N & Q on "Denial" (NAEL7 #10; Temple #55)

1. How is the rhyme scheme of the last stanza of the poem thematically different from the preceding five stanzas?

2. What pun is there on "broken"(3), "bent"(6), "look right"(23), and "heartless"(26)?

3, How does Herbert use a sort of dramatic dialogue in this poem (stanza 3), "Jordan (1)" (stanza 3), "Jordan (2)," "Time," "The Pilgrimage," "The Collar," "The Forerunners," and "Love (3)"?

N & Q on "Virtue" (NAEL7 #11; Temple #63)

1. How does Herbert thematically vary the refrain and rhyme scheme in the last stanza of the poem, in contrast to the preceding three stanzas?

2. (a) How does the third stanza logically summarize the preceding two stanzas in imagery? (b) How does Herbert make the fourth stanza cap the third stanza, and what is suggested thematically through the structural device of capping the previous cap? (c) How might the particular flower chosen be a negative reference to secularism and romantic poetry? How does this poem, for example, contrast with the most famous short love lyric of Edmund Waller (see NNERL), anthologized in NAEL?

N & Q on "The Collar" (NAEL7 #18; Temple #122)

1. How might the title of the poem pun on collar (given the rest of the poem) as: (a) restraint (e.g., like a dog or horse collar); (b) clerical collar; (c) caller; (d) choler?
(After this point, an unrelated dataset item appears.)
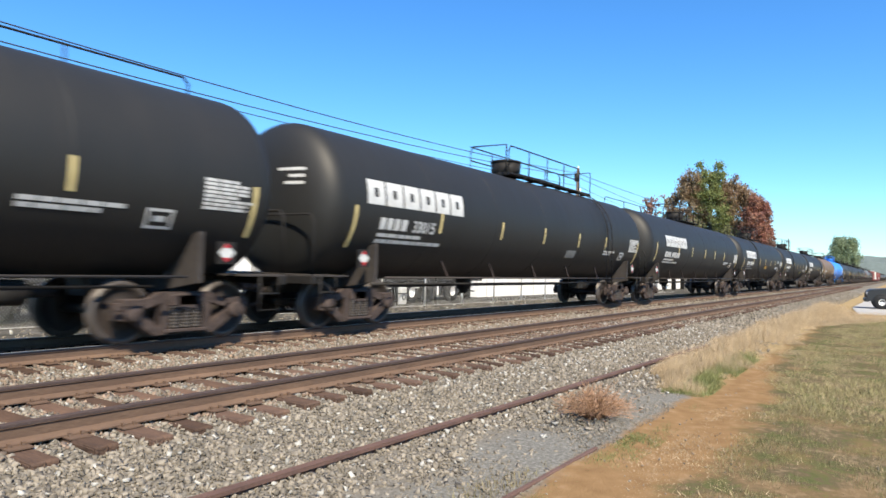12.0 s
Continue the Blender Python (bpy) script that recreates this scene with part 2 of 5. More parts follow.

How might this pun lurk in several parts of the poem?

2. (a) How does the poem have the colloquialism and drama of Donne's secular and some of his religious poetry? (b) How does variation in line length lend itself to the colloquialism and drama referred to in part a of this question? (c) How does punctuation help convey the colloquialism and drama of the poem? (d) What puns might there be on "lines" (4), "in suit" (6; cf. 31), "still" (6), and "fit" (21)?

3. (a) How do many of the images and metaphors have an implied, ironic typological symbolism contrasting the secular reference or symbolism? (b) What irony and underlying illogic lie in the speaker's simile of his life being "free as the road"(4)? (c) How does the poem have a reversal structure?
 

N & Q on "Love (3)" (NAEL7 #24; Temple #162)

1. Why might Herbert have selected this poem to come last in his collection?